The US is home to one of the largest markets for labor allocated through digital platforms. In 2021, the Pew Research Center, a nonpartisan think tank, found that 16 percent of people in the US have worked for a digital labor platform at least once. Thirty-one percent of current or recent workers reported that this was their main source of income. Food delivery is the most common form of digital labor, followed by performing household tasks, providing rides, grocery delivery, and package delivery.

The growth of digital labor platforms, fueled by the promise that workers are free to set their own schedules and be their own boss, has undermined decades of US labor law regulation and enforcement, denying workers hard-won rights to an adequate standard of living and safe and healthy working conditions.

The business model of major platforms in the US exploits the prospect of flexible work to classify platform workers as independent contractors. This sleight of hand enables platforms to avoid certain taxes and employer obligations, saving labor costs. Under US federal and most state labor laws, independent contractors are not entitled to wage and labor protections guaranteed to employees, such as minimum wage, overtime pay, unemployment insurance, workers’ compensation, and paid sick leave. These protections are critical to ensuring the right to an adequate standard of living, and safe and healthy working conditions.

Despite forgoing these protections, many platform workers do not have the same freedoms that independent contractors are supposed to have, such as the freedom to negotiate basic aspects of their work, including how much they are paid. Instead, the platforms studied in this report–Uber, Lyft, DoorDash, Instacart, Shipt, Favor, and Amazon Flex–unilaterally set pay rates and deny avenues for wage negotiations. All except Amazon Flex use opaque and ever-changing algorithms that keep workers in the dark about how their pay is calculated.

Independent contractors should also be able to meaningfully control their opportunities for profit and loss. In reality, their earnings are frequently at the mercy of complex algorithmic systems that regulate the frequency and profitability of job requests offered to each worker based on their compliance with performance metrics, such as maintaining high customer satisfaction and job acceptance ratings or making on-time deliveries.

Without labor protections or bargaining power, platform workers, particularly those who work full time, are vulnerable to wages below living and minimum wage standards, wage theft, income insecurity, physical injury while on the job, and unexplained firings without meaningful recourse.

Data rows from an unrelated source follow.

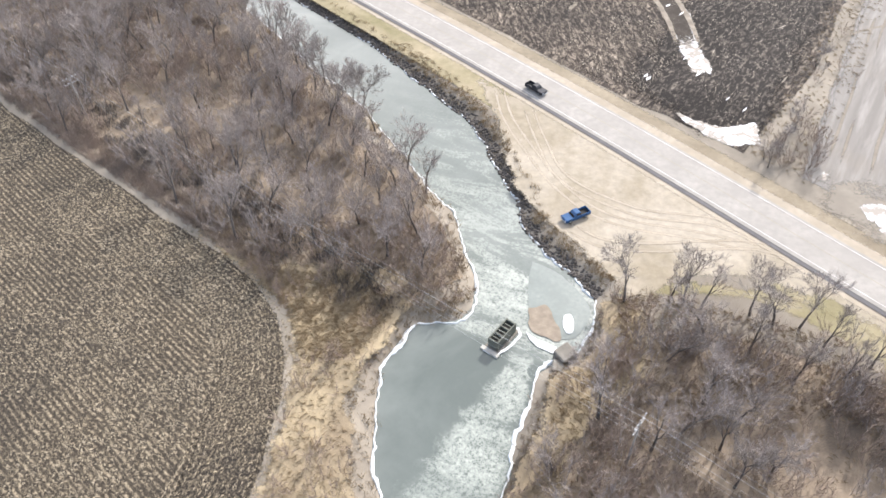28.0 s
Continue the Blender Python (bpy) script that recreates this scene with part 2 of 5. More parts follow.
M["stubble_damp"] = field("damp_maize_stubble", (0.022, 0.020, 0.0185), (0.14, 0.122, 0.10), STUBBLE_TURN, 0.80, 0.85, (0.50, 0.66), 2.6, (0.42, 0.64), 0.030, (0.018, 0.016, 0.015), stretch=1.5, relief=0.7, distort=0.6)
M["stubble_head"] = field("maize_stubble_headland", (0.030, 0.0245, 0.019), (0.275, 0.225, 0.158), 70, 0.80, 0.3, (0.48, 0.64), 3.0, (0.42, 0.64), 0.030, (0.022, 0.019, 0.0165), stretch=1.0, relief=0.7, distort=0.6)
M["brown"] = field("brown_worked_soil", (0.060, 0.046, 0.035), (0.195, 0.150, 0.106), 62, 1.5, 0.4, (0.46, 0.66), 1.0, (0.42, 0.66), 0.012, stretch=2.0)
M["dark_soil"] = field("dark_wet_soil", (0.025, 0.0215, 0.0195), (0.058, 0.049, 0.041), 22, 1.5, 0.4)
M["chisel"] = field("chisel_ploughed_stubble", (0.032, 0.0255, 0.0215), (0.295, 0.246, 0.195), 79, 1.7, 0.35, (0.46, 0.66), 1.3, (0.40, 0.62), 0.035, (0.020, 0.017, 0.0155), stretch=2.4, relief=0.6, distort=0.8, bands=0.25, band_width=3.2)
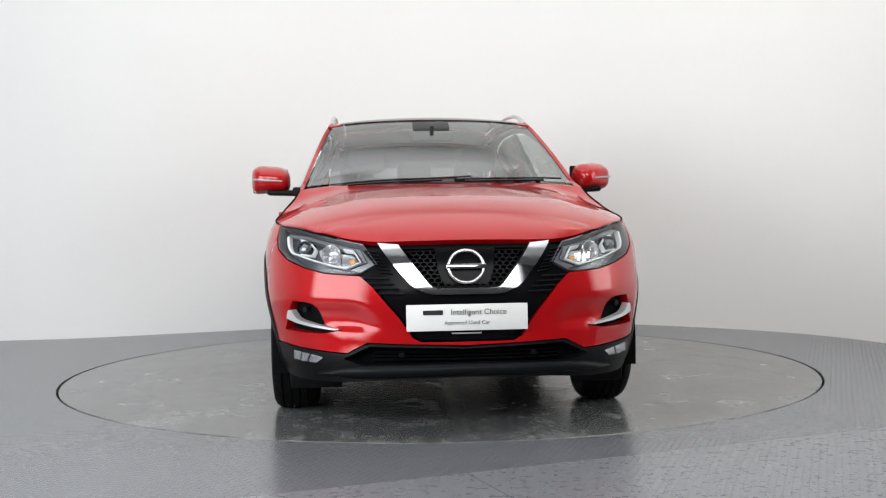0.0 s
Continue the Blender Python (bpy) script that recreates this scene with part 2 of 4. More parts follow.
def spline(points, closed=False, step=0.02, sharp=()):
    """Points along a smooth line through the given ones; sharp: indices that stay corners."""
    P = [np.array(p, float) for p in points]
    n = len(P)
    out = []
    for i in range(n if closed else n - 1):
        p1, p2 = P[i], P[(i + 1) % n]
        p0 = P[i - 1] if (closed or i > 0) else p1
        p3 = P[(i + 2) % n] if (closed or i + 2 < n) else p2
        if i in sharp:
            p0 = p1
        if (i + 1) % n in sharp:
            p3 = p2
        k = max(1, int(np.ceil(np.linalg.norm(p2 - p1) / step)))
        d1, d2, d3 = [max(np.linalg.norm(b - a), 1e-6) ** .5 for a, b in ((p0, p1), (p1, p2), (p2, p3))]
        m1 = (p2 - p0) / (d1 + d2) * d2 if np.linalg.norm(p1 - p0) > 1e-9 else (p2 - p1)
        m2 = (p3 - p1) / (d2 + d3) * d2 if np.linalg.norm(p3 - p2) > 1e-9 else (p2 - p1)
        for j in range(k):
            t = j / k
            out.append((2 * t ** 3 - 3 * t * t + 1) * p1 + (t ** 3 - 2 * t * t + t) * m1 + (-2 * t ** 3 + 3 * t * t) * p2 + (t ** 3 - t * t) * m2)
    if not closed:
        out.append(P[-1])
    return np.array(out)


_wu = np.linspace(0, 3, 1501)
_ws = np.concatenate([[0], np.cumsum(np.linalg.norm(np.diff(S(_wu, np.full(1501, .72)), axis=0), axis=1))])


def w_of(u):
    u = np.asarray(u, float)
    return np.where(u < 0, -np.interp(-u, _wu, _ws), np.where(u > 3, 2 * _ws[-1] - np.interp(6 - u, _wu, _ws), np.interp(u, _wu, _ws)))


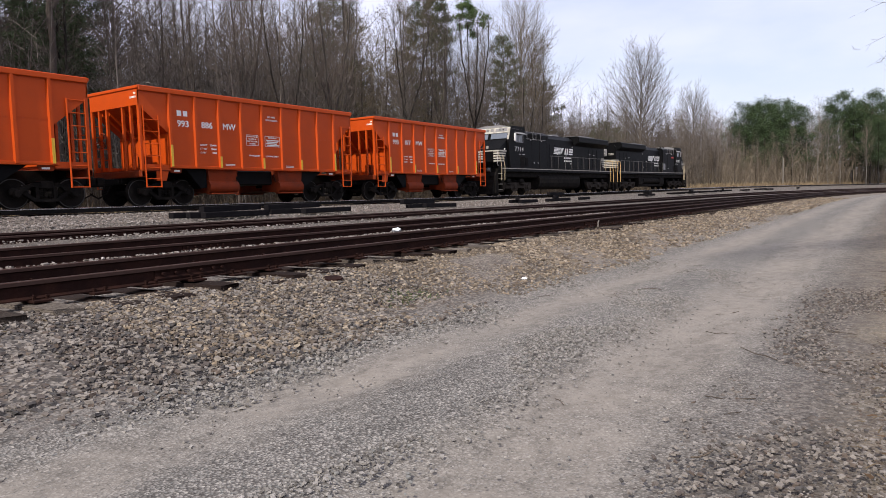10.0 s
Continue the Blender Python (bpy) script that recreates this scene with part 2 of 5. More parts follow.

Human Rights Watch interviewed 95 platform workers in the US between 2021 and 2023, in the states of Alabama, California, Florida, Illinois, Massachusetts, Michigan, North Carolina, Ohio, Texas, Wisconsin, Oregon, Washington, and New York. Human Rights Watch also conducted a survey in 2023 of 127 platform workers in Texas, which has some of the country’s weakest labor protections.

The nonprobability survey, the first of its kind in the state, is not generalizable to other workers, but provides systematically collected case-level data on subjects that are typically obscure. It found that the median wage among those surveyed was just US$5.12 per hour after deducting work-related expenses and nonwage benefits that form part of employee remuneration. This is nearly 30 percent below the federal minimum wage, which has not kept pace with productivity or inflation since 2009, and roughly 70 percent below the living wage required for single adults with no dependents to meet their rights in the state.

The basis for the study is Texas. But it goes without saying that Democrats have almost as few answers for dealing with these issues as Republicans. We are so far behind in rethinking labor law, which of course benefits employers. Some blue states have done a bit around the edges, but not nearly enough. Of course, what we really need is federal leadership, but even a very solid labor president such as Joe Biden was not really too focused on this kind of thing.